10 of 429 comments (clear)

  1. Yeah.. by Anrego · · Score: 5, Insightful

    But a smart phone has limited "hard" buttons. .. and as nice as touch screens are.. it's hard to operate them lying in bed through one half-open eye.

    Personally I`m waiting for voice recognition to become practical. I think that's more the future of how we control our devices.

    1. Re:Yeah.. by langelgjm · · Score: 5, Insightful

      I love articles that proclaim the impending death of $TECHNOLOGY just because you can now use some other device as a half-assed supplement.

      Yeah, I really want to be lying on the couch underneath a blanket, and fiddling with/rolling over onto my touchscreen smartphone. Also, show me a smartphone that has the battery life of a good old remote control that can last for months or more.

      --
      "Anyone who [rips a CD] is probably engaging in copyright infringement." - David O. Carson
    2. Re:Yeah.. by narcberry · · Score: 5, Insightful

      Agreed. Universal remotes also crash less, require less charging, and are more likely to be found near a tv instead of in the pocket of the owner or charging in a different room.

      This article is retarded (as in handicapped, not special).

      --
      Modding me -1 troll doesn't make me wrong.
    3. Re:Yeah.. by Registered+Coward+v2 · · Score: 5, Insightful

      I love articles that proclaim the impending death of $TECHNOLOGY just because you can now use some other device as a half-assed supplement.

      Yeah, I really want to be lying on the couch underneath a blanket, and fiddling with/rolling over onto my touchscreen smartphone. Also, show me a smartphone that has the battery life of a good old remote control that can last for months or more.

      Not only that, but my universal remote has real buttons that I can navigate in the dark easily; doesn't walk out the room when I leave; and can be use by somebody else while I am on a call.

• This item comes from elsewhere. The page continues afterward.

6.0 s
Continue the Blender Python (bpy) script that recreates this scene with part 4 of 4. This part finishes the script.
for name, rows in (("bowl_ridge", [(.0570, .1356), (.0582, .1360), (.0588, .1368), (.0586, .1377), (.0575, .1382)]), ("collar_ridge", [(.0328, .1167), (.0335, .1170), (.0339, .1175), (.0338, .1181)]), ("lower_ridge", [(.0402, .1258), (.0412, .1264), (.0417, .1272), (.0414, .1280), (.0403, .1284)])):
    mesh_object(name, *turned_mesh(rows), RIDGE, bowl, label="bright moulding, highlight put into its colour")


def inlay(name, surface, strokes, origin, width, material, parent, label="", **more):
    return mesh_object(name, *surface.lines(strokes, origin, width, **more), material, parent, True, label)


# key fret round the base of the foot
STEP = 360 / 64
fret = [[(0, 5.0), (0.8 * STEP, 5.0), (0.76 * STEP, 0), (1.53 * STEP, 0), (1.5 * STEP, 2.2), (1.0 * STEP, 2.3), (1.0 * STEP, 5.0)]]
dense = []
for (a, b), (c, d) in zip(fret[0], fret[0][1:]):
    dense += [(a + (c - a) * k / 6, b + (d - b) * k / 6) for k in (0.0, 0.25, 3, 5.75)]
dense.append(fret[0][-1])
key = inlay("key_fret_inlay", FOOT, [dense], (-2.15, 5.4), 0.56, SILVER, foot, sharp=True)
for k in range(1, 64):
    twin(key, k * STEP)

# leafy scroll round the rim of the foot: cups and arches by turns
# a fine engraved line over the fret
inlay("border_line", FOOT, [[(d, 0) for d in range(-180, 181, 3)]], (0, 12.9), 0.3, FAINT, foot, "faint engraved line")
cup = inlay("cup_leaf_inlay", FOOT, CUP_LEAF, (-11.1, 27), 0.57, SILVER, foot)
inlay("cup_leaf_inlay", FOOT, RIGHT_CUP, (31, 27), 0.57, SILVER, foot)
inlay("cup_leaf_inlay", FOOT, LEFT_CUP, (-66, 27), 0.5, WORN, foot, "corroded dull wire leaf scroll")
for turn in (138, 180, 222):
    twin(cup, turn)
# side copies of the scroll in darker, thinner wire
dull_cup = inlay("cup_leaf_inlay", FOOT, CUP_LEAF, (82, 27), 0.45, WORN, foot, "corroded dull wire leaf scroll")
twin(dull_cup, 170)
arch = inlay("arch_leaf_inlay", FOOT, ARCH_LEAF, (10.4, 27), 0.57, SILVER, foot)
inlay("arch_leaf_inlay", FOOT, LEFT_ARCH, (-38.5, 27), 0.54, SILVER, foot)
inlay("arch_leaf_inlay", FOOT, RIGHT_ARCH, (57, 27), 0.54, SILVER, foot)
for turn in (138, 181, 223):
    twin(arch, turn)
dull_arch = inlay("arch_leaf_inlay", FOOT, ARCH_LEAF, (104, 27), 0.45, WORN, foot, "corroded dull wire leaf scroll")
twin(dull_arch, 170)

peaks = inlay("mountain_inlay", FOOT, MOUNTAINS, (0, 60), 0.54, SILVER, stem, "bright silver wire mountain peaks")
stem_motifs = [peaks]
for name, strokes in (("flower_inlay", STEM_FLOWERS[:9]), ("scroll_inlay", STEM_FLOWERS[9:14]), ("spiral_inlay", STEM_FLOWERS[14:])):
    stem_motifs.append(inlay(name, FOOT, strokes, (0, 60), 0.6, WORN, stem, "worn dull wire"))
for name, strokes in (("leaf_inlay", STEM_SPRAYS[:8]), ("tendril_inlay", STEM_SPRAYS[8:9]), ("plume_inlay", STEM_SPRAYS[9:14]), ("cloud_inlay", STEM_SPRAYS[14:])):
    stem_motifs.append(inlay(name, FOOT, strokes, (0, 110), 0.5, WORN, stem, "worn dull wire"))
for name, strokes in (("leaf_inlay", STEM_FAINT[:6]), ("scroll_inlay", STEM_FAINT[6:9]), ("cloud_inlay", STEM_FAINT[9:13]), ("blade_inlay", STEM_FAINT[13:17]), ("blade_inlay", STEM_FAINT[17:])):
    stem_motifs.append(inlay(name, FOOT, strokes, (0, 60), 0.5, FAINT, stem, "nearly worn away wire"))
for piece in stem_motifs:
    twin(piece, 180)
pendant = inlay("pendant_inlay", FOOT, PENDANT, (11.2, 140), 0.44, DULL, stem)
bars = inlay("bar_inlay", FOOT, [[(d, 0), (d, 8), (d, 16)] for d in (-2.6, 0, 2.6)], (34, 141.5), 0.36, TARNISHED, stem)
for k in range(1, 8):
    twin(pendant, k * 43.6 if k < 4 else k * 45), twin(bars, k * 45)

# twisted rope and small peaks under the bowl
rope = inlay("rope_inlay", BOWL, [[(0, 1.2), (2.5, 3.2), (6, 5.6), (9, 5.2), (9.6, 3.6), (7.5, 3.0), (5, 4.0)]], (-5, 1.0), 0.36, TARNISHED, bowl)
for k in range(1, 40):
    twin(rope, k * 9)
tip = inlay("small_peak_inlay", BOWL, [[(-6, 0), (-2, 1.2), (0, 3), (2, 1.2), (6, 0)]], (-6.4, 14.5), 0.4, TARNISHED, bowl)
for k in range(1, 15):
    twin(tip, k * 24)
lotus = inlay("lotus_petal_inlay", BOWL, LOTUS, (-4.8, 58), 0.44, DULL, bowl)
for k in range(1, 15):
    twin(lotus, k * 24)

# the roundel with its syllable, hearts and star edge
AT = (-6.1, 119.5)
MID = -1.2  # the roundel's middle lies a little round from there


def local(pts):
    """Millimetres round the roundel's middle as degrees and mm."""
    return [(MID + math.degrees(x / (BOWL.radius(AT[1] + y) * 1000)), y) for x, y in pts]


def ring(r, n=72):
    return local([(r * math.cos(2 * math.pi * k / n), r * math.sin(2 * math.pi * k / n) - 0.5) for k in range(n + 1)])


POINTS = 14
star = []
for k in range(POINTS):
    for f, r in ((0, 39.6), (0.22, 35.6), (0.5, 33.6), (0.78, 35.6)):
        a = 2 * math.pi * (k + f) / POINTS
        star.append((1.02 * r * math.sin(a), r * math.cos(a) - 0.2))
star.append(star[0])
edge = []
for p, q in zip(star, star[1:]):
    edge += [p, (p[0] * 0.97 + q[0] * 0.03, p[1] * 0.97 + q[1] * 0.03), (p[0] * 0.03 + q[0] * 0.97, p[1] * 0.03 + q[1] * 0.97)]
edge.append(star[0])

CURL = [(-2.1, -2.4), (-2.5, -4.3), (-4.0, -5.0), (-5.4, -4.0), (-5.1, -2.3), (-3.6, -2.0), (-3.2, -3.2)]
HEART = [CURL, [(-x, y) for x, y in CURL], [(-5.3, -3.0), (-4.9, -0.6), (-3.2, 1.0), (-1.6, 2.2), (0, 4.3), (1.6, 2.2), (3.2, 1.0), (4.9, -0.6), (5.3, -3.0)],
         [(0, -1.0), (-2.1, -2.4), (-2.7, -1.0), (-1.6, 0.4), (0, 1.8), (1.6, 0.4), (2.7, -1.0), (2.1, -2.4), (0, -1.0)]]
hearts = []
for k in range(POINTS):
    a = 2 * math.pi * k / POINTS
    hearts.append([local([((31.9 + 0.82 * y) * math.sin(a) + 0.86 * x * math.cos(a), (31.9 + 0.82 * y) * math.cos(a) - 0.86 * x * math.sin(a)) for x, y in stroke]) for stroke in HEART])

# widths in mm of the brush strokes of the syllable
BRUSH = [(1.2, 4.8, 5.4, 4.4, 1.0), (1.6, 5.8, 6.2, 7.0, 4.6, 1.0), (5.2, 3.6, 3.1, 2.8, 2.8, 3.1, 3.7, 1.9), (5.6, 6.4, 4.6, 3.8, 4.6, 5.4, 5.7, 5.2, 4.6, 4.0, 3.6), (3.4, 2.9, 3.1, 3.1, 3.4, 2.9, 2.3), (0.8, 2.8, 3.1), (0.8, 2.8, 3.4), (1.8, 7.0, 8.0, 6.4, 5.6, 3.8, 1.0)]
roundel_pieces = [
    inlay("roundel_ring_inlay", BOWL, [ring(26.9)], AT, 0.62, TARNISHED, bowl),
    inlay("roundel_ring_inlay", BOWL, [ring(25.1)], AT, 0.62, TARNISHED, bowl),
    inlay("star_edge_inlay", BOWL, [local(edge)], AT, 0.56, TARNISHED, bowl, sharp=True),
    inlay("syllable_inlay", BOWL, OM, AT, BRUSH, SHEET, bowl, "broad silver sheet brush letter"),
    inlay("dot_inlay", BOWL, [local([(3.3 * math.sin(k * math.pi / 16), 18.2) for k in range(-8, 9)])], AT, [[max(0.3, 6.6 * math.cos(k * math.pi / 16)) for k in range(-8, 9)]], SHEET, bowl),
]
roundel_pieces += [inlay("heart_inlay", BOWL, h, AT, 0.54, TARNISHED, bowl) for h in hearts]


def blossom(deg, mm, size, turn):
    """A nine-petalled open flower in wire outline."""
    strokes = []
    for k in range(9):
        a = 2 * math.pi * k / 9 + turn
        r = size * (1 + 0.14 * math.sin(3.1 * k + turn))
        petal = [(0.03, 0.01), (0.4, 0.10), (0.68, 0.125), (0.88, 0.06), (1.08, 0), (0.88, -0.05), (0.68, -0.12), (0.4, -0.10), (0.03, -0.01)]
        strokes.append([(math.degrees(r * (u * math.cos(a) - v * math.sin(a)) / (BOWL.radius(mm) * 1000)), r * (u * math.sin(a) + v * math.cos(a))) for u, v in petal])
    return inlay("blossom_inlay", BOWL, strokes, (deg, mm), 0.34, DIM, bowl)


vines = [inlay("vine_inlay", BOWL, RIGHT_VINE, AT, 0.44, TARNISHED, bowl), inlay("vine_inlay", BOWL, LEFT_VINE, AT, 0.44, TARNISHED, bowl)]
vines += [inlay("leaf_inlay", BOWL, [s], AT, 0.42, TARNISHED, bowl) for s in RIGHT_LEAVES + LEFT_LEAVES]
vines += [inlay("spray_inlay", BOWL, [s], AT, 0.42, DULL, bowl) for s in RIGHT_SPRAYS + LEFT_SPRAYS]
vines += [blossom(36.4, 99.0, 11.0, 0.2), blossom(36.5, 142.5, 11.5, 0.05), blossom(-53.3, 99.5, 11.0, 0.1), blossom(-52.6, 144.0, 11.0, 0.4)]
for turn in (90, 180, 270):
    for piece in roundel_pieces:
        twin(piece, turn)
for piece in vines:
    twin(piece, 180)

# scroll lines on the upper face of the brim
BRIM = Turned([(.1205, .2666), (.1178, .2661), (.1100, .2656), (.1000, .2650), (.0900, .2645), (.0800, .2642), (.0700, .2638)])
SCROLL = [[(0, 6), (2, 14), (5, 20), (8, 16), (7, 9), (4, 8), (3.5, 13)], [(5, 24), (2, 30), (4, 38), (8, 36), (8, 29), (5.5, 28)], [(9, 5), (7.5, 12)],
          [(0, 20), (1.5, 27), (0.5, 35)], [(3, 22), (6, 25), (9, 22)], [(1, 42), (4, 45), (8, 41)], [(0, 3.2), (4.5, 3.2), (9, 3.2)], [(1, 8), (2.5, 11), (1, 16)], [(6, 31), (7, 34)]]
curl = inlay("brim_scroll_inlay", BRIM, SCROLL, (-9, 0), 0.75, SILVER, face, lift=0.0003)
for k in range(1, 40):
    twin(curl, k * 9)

      You are right - just because some new tech can sorta do what existing tech can does mean it will replace it. A IR smartpone could also replace you car key as a remote - I don't see that happening very soon either.

      --
      I'm a consultant - I convert gibberish into cash-flow.
    4. Re:Yeah.. by not+flu · · Score: 5, Insightful

      How does making the same buttons act differently based on context make them easier to use? I don't see any logic behind this.

    5. Re:Yeah.. by PitaBred · · Score: 5, Insightful

      And I have a Harmony 550 that cost $50 that ANYONE can use. It's not just me! And if I leave the house with my phone? Someone else can use the TV and all of my entertainment system pieces, including my MythTV machine.

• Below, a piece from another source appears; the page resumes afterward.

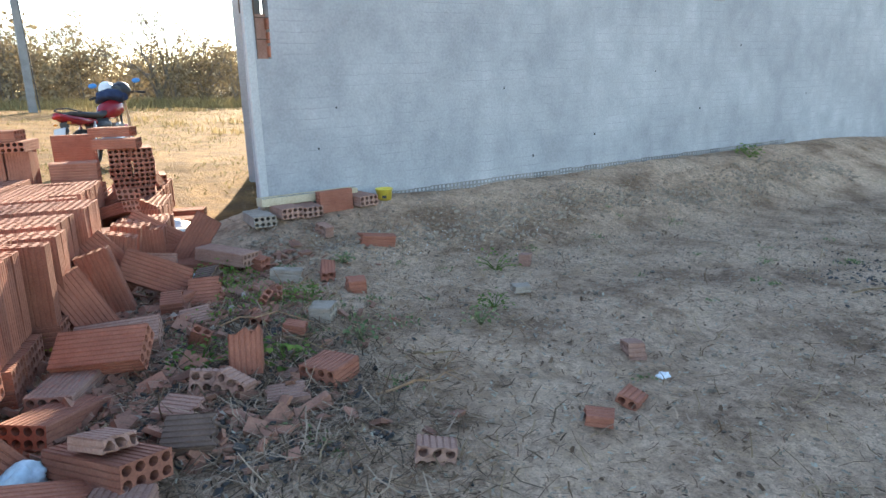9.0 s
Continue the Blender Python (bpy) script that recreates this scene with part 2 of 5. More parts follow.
def raw(name, verts, faces, material, parent=None, smooth=False):
    me = bpy.data.meshes.new(name)
    me.from_pydata([tuple(v) for v in verts] if not isinstance(verts, np.ndarray) else verts.tolist(), [], faces if not isinstance(faces, np.ndarray) else faces.tolist())
    me.materials.append(material)
    if smooth:
        me.polygons.foreach_set("use_smooth", [True] * len(me.polygons))
    ob = new(name, me)
    ob.parent = parent
    return ob


def empty(name, x=0, y=0, z=0, rz=0):
    ob = new(name)
    ob.matrix_world = pose(x, y, z, 0, 0, rz)
    return ob


def add_box(bm, x0, x1, y0, y1, z0, z1, bevel=0.0, m=None):
    vs = [bm.verts.new((x, y, z)) for x in (x0, x1) for y in (y0, y1) for z in (z0, z1)]
    fs = [bm.faces.new([vs[i] for i in q]) for q in ((0, 1, 3, 2), (4, 6, 7, 5), (0, 4, 5, 1), (2, 3, 7, 6), (0, 2, 6, 4), (1, 5, 7, 3))]
    if bevel:
        es = list({e for f in fs for e in f.edges})
        r = bmesh.ops.bevel(bm, geom=es, offset=bevel, segments=1, affect="EDGES")
        vs = list({v for f in r["faces"] for v in f.verts} | {v for v in vs if v.is_valid})
    if m is not None:
        bmesh.ops.transform(bm, matrix=m, verts=vs)
    return bm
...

    6. Re:Yeah.. by fractoid · · Score: 5, Insightful

      Also, show me a smartphone that has the battery life of a good old remote control that can last for months or more.

      Most importantly, show me a smartphone that'll let me change channels in the 45 minutes after my mother's called my mobile and asked to talk to my wife.

      --
      Rampant carbon sequestration destroyed the Dinosaurs' tropical paradise. I'm here to help repair the damage.
  2. Not really. by Zouden · · Score: 5, Insightful

    If I want to change the channel on my TV I'm not going to muck around with the 'remote' app on my smartphone. I'm going to pick up an actual remote and press the button.

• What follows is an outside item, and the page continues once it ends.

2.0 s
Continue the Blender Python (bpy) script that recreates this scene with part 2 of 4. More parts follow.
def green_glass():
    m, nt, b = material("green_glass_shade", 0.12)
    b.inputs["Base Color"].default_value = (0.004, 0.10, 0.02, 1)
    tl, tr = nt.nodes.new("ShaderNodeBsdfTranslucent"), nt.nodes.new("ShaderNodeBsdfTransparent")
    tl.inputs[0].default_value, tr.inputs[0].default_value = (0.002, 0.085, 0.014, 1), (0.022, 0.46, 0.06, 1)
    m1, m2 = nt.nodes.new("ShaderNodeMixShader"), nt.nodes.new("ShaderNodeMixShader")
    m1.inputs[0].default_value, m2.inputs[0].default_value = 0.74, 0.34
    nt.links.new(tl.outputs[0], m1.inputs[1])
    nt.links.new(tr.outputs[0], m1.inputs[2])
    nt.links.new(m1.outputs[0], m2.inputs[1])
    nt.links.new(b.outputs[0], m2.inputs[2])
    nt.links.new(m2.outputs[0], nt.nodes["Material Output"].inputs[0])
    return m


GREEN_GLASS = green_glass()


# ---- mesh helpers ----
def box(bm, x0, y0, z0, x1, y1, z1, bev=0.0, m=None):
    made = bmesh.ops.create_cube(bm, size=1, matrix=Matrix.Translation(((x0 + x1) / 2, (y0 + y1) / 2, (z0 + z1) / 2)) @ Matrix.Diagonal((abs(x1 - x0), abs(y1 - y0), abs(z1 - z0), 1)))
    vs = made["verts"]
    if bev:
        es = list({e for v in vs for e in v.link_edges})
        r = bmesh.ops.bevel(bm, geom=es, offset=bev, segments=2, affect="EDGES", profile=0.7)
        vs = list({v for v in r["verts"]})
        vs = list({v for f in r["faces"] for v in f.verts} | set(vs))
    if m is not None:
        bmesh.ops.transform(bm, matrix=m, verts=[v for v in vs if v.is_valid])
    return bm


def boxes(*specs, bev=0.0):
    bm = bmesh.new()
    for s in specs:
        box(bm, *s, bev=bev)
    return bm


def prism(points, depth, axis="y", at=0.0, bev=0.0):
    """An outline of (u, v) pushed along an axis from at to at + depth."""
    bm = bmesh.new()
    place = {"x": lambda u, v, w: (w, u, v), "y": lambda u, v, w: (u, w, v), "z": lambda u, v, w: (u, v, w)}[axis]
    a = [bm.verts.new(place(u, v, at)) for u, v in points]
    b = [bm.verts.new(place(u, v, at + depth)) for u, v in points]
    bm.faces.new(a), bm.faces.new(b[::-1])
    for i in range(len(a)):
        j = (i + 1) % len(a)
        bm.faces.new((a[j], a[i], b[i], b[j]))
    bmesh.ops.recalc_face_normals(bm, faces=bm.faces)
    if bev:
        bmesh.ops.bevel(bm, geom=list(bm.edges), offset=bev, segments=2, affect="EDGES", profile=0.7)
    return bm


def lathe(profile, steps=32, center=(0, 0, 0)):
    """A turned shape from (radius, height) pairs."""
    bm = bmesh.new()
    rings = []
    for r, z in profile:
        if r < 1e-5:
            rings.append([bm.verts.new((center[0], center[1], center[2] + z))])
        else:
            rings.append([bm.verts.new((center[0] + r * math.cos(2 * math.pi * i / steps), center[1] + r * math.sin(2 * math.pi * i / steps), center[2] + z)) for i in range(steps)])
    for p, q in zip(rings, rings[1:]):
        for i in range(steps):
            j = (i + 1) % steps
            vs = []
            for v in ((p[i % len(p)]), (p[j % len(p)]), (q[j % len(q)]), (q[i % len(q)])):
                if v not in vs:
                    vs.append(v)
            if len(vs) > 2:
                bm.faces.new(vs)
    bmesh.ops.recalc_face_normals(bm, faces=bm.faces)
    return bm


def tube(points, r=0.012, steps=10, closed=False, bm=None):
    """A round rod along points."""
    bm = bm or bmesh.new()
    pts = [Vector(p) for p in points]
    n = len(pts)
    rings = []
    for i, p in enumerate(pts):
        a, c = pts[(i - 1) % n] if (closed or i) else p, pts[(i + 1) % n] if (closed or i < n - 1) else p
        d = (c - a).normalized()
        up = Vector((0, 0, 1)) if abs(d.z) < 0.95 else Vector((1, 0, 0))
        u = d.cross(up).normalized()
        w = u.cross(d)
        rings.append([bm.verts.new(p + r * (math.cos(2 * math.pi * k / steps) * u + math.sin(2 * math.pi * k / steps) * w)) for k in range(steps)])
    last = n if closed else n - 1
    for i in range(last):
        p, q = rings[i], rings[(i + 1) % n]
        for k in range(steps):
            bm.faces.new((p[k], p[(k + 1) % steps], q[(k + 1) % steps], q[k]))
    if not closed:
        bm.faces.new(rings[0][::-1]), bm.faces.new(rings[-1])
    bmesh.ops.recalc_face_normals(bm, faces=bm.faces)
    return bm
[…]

    Smartphones are great for a lot of things, but proper remote controls have a set of fixed, tactile buttons that respond instantly. Versatility isn't worth much if it's a pain to use.

    --
    "A week in the lab saves an hour in the library"
  3. FFS NO NO NO!!!! by Pvt_Ryan · · Score: 5, Insightful

    Phones are for PHONING!!!!! not texting, not taking pictures, nor playing mp3s, nor controlling radio controlled cars or anything else..

    I hate having to learn to use my new nokias as it is, without piling in more crap.

    Whatever happened to "Do one job and do it well".. Seems nowadays it's lets cram as much crap into something that half works.

  4. Re:Television will last forever. by cdrguru · · Score: 5, Insightful

    If you had the faintest idea of the network requirements to do that, you would understand why broadcast TV (and radio) are going to be around for a long, long time.

    Today, people can pretend that broadcast radio might die because they can stream content to their phone. And as long as they can do this, they think "this must be what the future looks like". It doesn't, it won't and as soon as 10-20 people in their physical area try to do the same thing they will discover the truth.

    The bandwidth requirements of feeding individuals their own streams at 1080i (or even 720i) would require pretty much dedicated fiber home-to-provider. No, that doesn't exist. You can get fiber to a local node that is dedicated but then you are competing with your neighbors for bandwidth on a shared resource. And that shared resource does not have anywhere near the aggregate capacity to handle the sum of the fiber coming in to it.

    When will it? Probably never. Dreaming that broadcast will end when it does is fine, but keep in mind someone has to justify the costs. A local node may serve 1000 homes. Getting fiber that will support 20MB/sec is no problem but getting a channel from the local node that will support 20Gb/sec is another proposition entirely. And at the head end where 100 of those 20Gb/sec fibers come together to compete with the incoming bandwidth now ups that requirement to 2Tb/sec.

    2Tb/sec? And that is merely a small town with 100,000 homes.

    Broadcast TV is going to be around for a long, long time. As will broadcast radio. The bandwidth requirements of a broadcast are so incredibly modest compared with individual streams that it is a no-brainer for anyone.

    Will the bandwidth exist someday? Maybe. Will it be used to replace broadcasting? Doubtful. There will be some other use for it which will once again mean broadcast content is the only practical way to do it.